REVERSE MORTGAGES

Reverse Mortgages are becoming quite popular today. A Reverse Mortgage can give seniors greater financial security. Many older Americans use it to supplement social security, meet unexpected medical expenses, make home improvements, and more.

reverse mortgageWhether seeking money to finance a home improvement, pay off a current mortgage, supplement their retirement income, or pay for healthcare expenses, many older Americans are turning to "reverse mortgages". They allow older homeowners to convert part of the equity in their homes into cash without having to sell their homes or take on additional monthly bills.

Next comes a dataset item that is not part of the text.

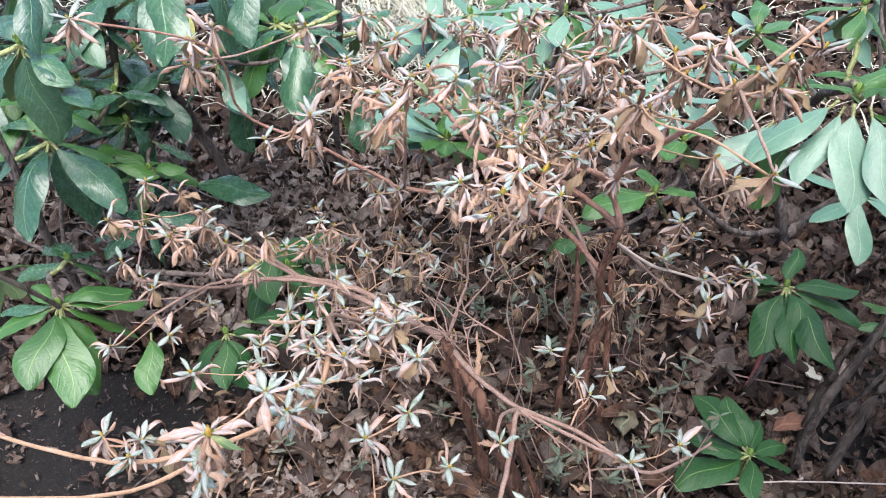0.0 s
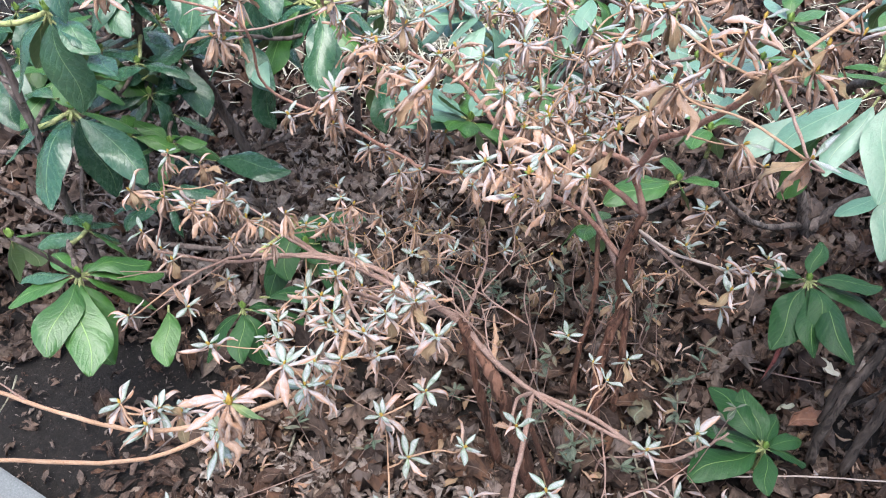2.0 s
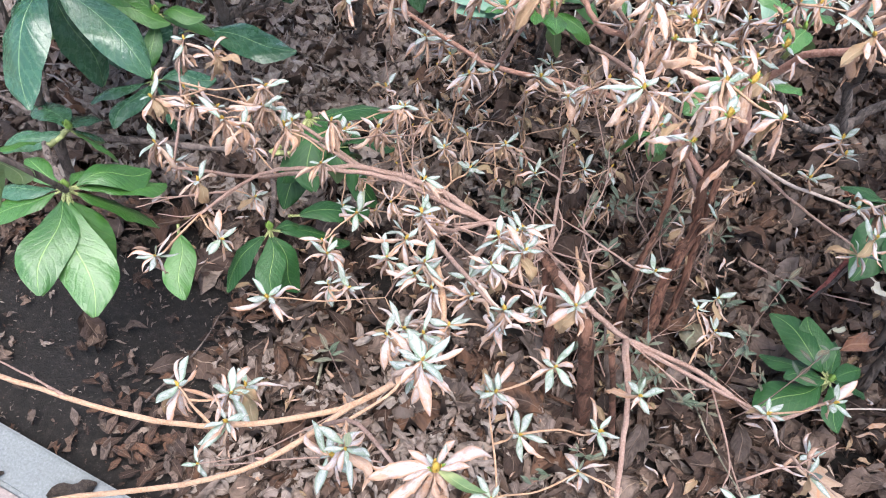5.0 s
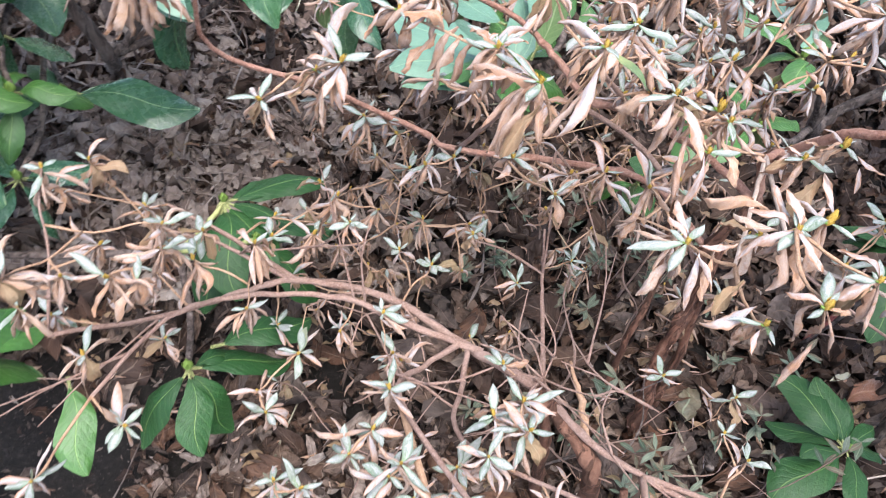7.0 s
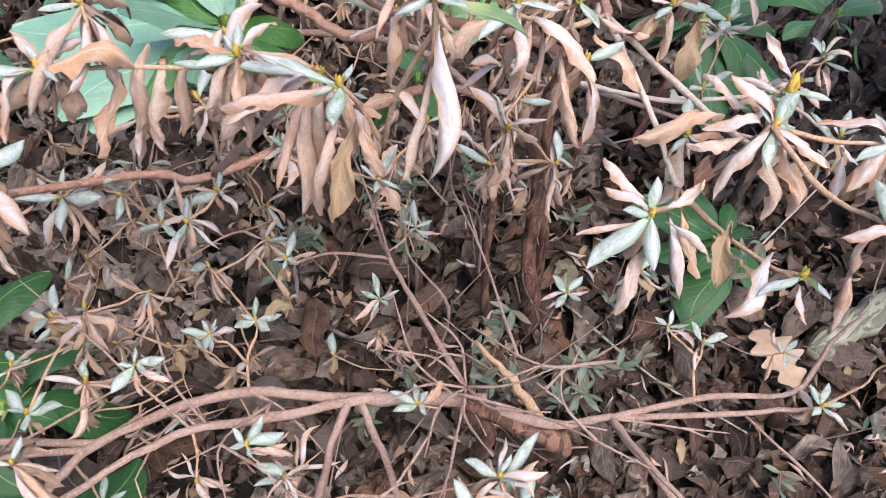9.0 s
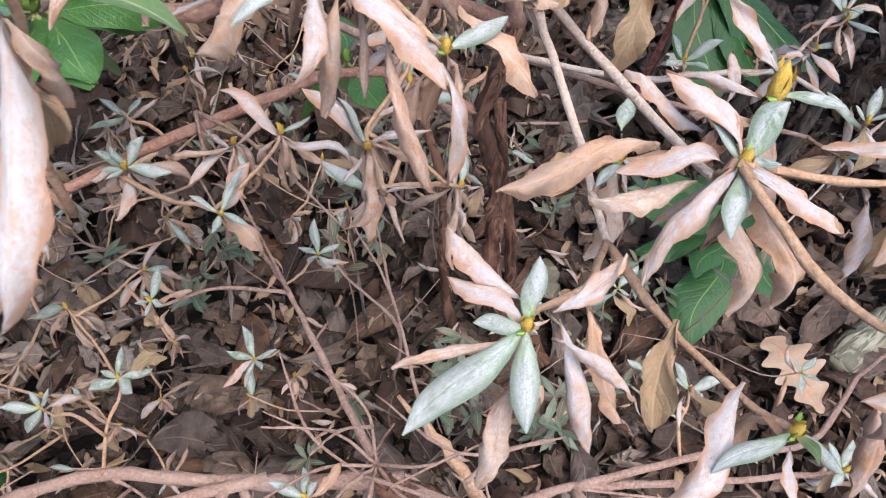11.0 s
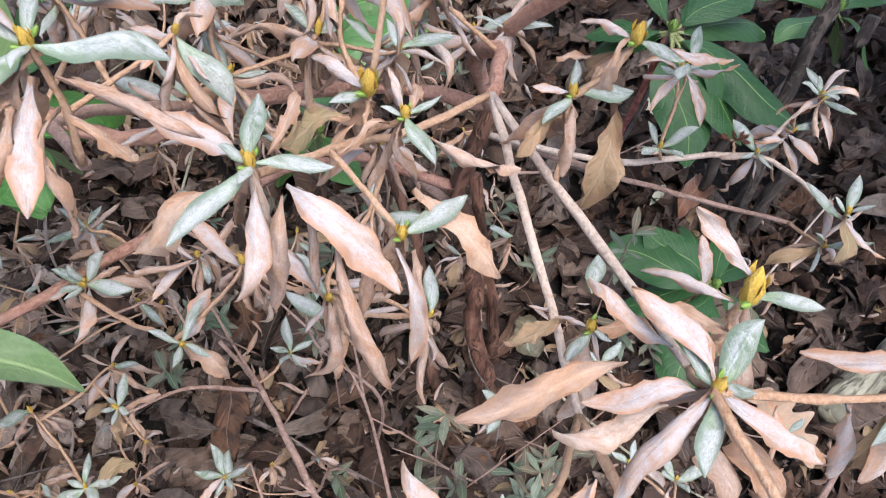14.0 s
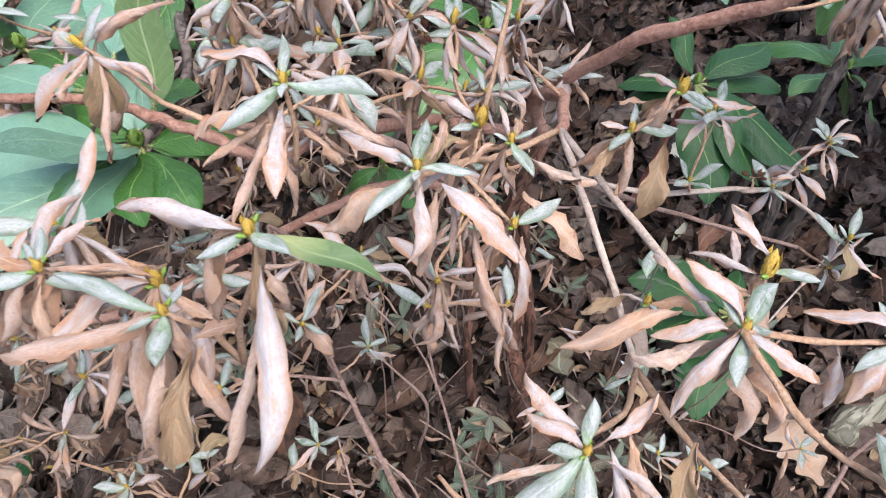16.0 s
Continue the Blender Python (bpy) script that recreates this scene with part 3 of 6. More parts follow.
    def shoot(self, place, leaves, start=None, bud=0.0078, axis=(0, 0, 1), under=7):
        """A near shoot whose leaves are each set by kind, tip and, where it is not the tip of the twig, base, in millimetres from the bud."""
        c = Vector(place)
        owner, line = self.twig(c, start, 0.0009)
        if bud:
            self.bud(c - Vector(axis) * 0.002, axis, bud, owner)
            self.bud(c + Vector((0.0015, 0.001, 0)), (0.8, 0.3, 0.6), bud * 0.45, owner, BUD_GREEN)
            self.bud(c + Vector((-0.0015, -0.001, 0)), (-0.8, 0.2, 0.6), bud * 0.4, owner, BUD_GREEN)
        for kind, *q in leaves:
            tip = c + Vector(q[:3]) / 1000
            base = c + Vector(q[3:6]) / 1000 if len(q) > 3 else c
            out = tip - c
            out.z = 0
            self.leaf(kind, base, tip, out if out.length > 1e-4 else Vector((0, -1, 0)), owner, True)
        for k in range(under):
            b = line[-1].lerp(line[-4], rnd(0.1, 0.8))
            if (b - c).length > 0.03:
                b = c + (b - c).normalized() * rnd(0.008, 0.03)
            a, e, kind = rnd(0, 6.28), rnd(-1.55, -1.0), random.choice("bbbrro")
            d = Vector((math.cos(a) * math.cos(e), math.sin(a) * math.cos(e), math.sin(e)))
            self.leaf(kind, b, b + d * SIZES[kind] * rnd(0.7, 1.05), d, owner, True)

    def husks(self, place, n=8):
        """The dry red remains of a flower head."""
        c = Vector(place)
        owner, line = self.twig(c)
        for k in range(n):
            a, e = k * 2.4, rnd(0.0, 1.4)
            d = Vector((math.cos(a) * math.cos(e), math.sin(a) * math.cos(e), math.sin(e)))
            self.bud(c + d * rnd(0.002, 0.006), d, rnd(0.004, 0.008), owner, HUSK)

    def finish(self):
        if self.pile.n:
            tagged(self.pile.build("foliage", PILE_MATS, self.top), kind="stuff")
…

In the past 10 years, public tax policies have made it easier for individuals with moderate incomes to save and invest a portion of their income for retirement. However, for most individuals who have already left the workforce, the single largest asset they have saved is the equity value of their home. For some individuals, the income received from Social Security and a pension is inadequate to meet their special needs. Conventional forms of converting to income home equity involve repayable loans secured as second mortgages or liens against ownership. Since 1989, the federal government has insured for adults age 62 and over a "reverse mortgage" that provides regular monthly payments without repayment or the threat of eviction, even if the owner outlives the declining equity.


What is a reverse mortgage?

A reverse mortgage is a special type of home loan that lets a homeowner convert a portion of the equity in his or her home into cash. The equity built up over years of home mortgage payments can be paid to you. But unlike a traditional home equity loan or second mortgage, no repayment is required until the borrower(s) no longer use the home as their principal residence.


What's the difference between a reverse mortgage and a bank home equity loan?

With a traditional second mortgage, or a home equity line of credit, you must have sufficient income versus debt ratio to qualify for the loan, and you are required to make monthly mortgage payments. The reverse mortgage is different in that it pays you, and is available regardless of your current income. The amount you can borrow depends on your age, the current interest rate, and the appraised value of your home. Generally, the more valuable your home is, the older you are, the lower the interest, the more you can borrow. You don't make payments, because the loan is not due as long as the house is your principal residence. Like all homeowners, you still are required to pay your real estate taxes and other conventional payments like utilities, but with an Reverse Mortgage, you cannot be foreclosed or forced to vacate your house because you "missed your mortgage payment."


Can the lender take my home away if I outlive the loan?

No! You do not need to repay the loan as long as you or one of the borrowers continues to live in the house and keeps the taxes and insurance current. You can never owe more than your home's value.


Three Types of Reverse Mortgages

The three basic types of reverse mortgage are: single-purpose reverse mortgages, which are offered by some state and local government agencies and nonprofit organizations; federally-insured reverse mortgages, which are known as Home Equity Conversion Mortgages (HECM), and are backed by HUD; and proprietary reverse mortgages, which are private loans that are backed by the companies that develop them.


How do I receive my payments?

You have five options:

1. Tenure - equal monthly payments as long as at least one borrower lives and continues to occupy the property as a principal residence.

2. Term - equal monthly payments for a fixed period of months selected.

3. Line of Credit - unscheduled payments or in installments, at times and in amounts of borrower's choosing until the line of credit is exhausted.

4. Modified Tenure - combination of line of credit with monthly payments for as long as the borrower remains in the home.

5. Modified Term - combination of line of credit with monthly payments for a fixed period of months selected by the borrower.



Loan Features

Reverse mortgage loan advances are not taxable, and generally do not affect Social Security or Medicare benefits. You retain the title to your home and do not have to make monthly repayments. The loan must be repaid when the last surviving borrower dies, sells the home, or no longer lives in the home as a principal residence. In the HECM program, a borrower can live in a nursing home or other medical facility for up to 12 months before the loan becomes due and payable.


Reverse Mortgage Lender

If you are considering a reverse mortgage, shop around to compare your options and the offered terms. Learn as much as you can about reverse mortgages before you talk to a lender. It will help you ask more informed questions, which could lead to a better deal. No matter which type of reverse mortgage you are considering, be certain you understand all the conditions that could make the loan due and payable. Ask a counselor or lender to explain the Total Annual Loan Cost (TALC) rates, which show the projected annual average cost of a reverse mortgage, including all itemized costs.